The key role of our gendered categories in making sense of ourselves, and negotiating a public space in which we can live alongside others, is the focus of our final chapter. Here our primary resources are trans theorists who engage with the lives of those who are in different ways gender non-conformist, some of whom may change their original gendered assignment. The variety of meaning and contextual specificity attached to our gendered terms, particularly as they intersect with categories of sexuality, is marked here. It reinforces our central claim that there are no sets of necessary and sufficient conditions determining what is required to be a woman or man. But there is something else which becomes clear here and which is central to our approach.

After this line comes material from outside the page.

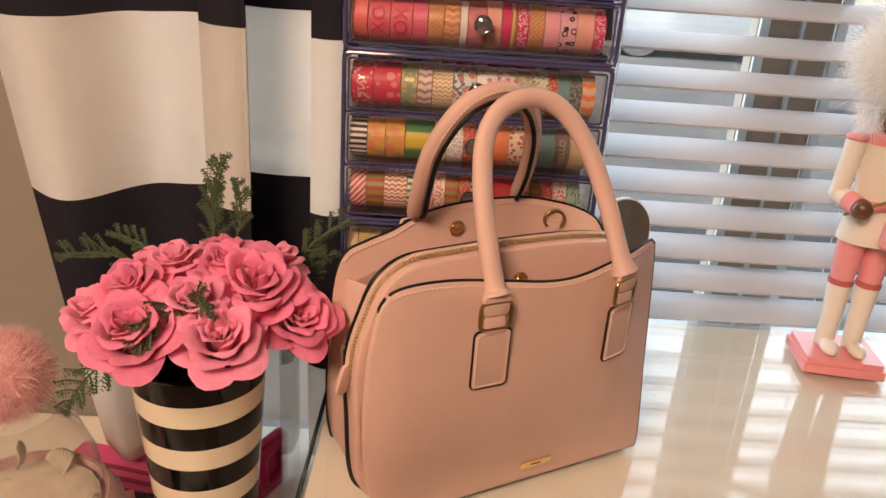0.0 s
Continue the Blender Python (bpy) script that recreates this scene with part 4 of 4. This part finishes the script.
for i in range(14):
    a = i * 2.4
    g = bmesh.new()
    leaf_mesh(g, Matrix(), random.uniform(0.032, 0.042), 0.012)
    part("leaf", g, LEAF, FL, m=pose(VX + 0.035 * math.cos(a), VY + 0.035 * math.sin(a), RZ + 0.006 + 0.008 * (i % 3), random.uniform(-15, 20), random.uniform(-15, 15), math.degrees(a) - 90))


def sprig(base, tip, n, spread, seed):
    """A cypress sprig: a curved stem, side twigs, and scale-leaf tips."""
    rnd = random.Random(seed)
    g = bmesh.new()
    a, b = Vector(base), Vector(tip)
    d = b - a
    L = d.length
    sag = Vector((rnd.uniform(-0.1, 0.1), rnd.uniform(-0.1, 0.1), 0.12)) * L
    path = smooth_path([a, a + d * 0.5 + sag, b], 8)
    tube(g, path, lambda f: 0.0011 * (1 - 0.6 * f), 5)
    side = d.cross(Vector((0.2, 1, 0.1))).normalized()
    dn = d.normalized()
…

There is nothing arbitrary or whimsical about the categories in terms of which we make sense of ourselves or others. Moreover, the appropriateness of any categorization is not simply a matter of subjective feelings (though these are important). Our gendered terms are public categories whose shifting usage has to make sense to a community of users as tools to negotiate liveable patterns of intersubjective relations, in both intimate and public spheres.
We hope the approach to gender articulated in this book will widen the communities in which shifting conceptions of gender, and the increasing fluidity of the boundaries, can find recognition.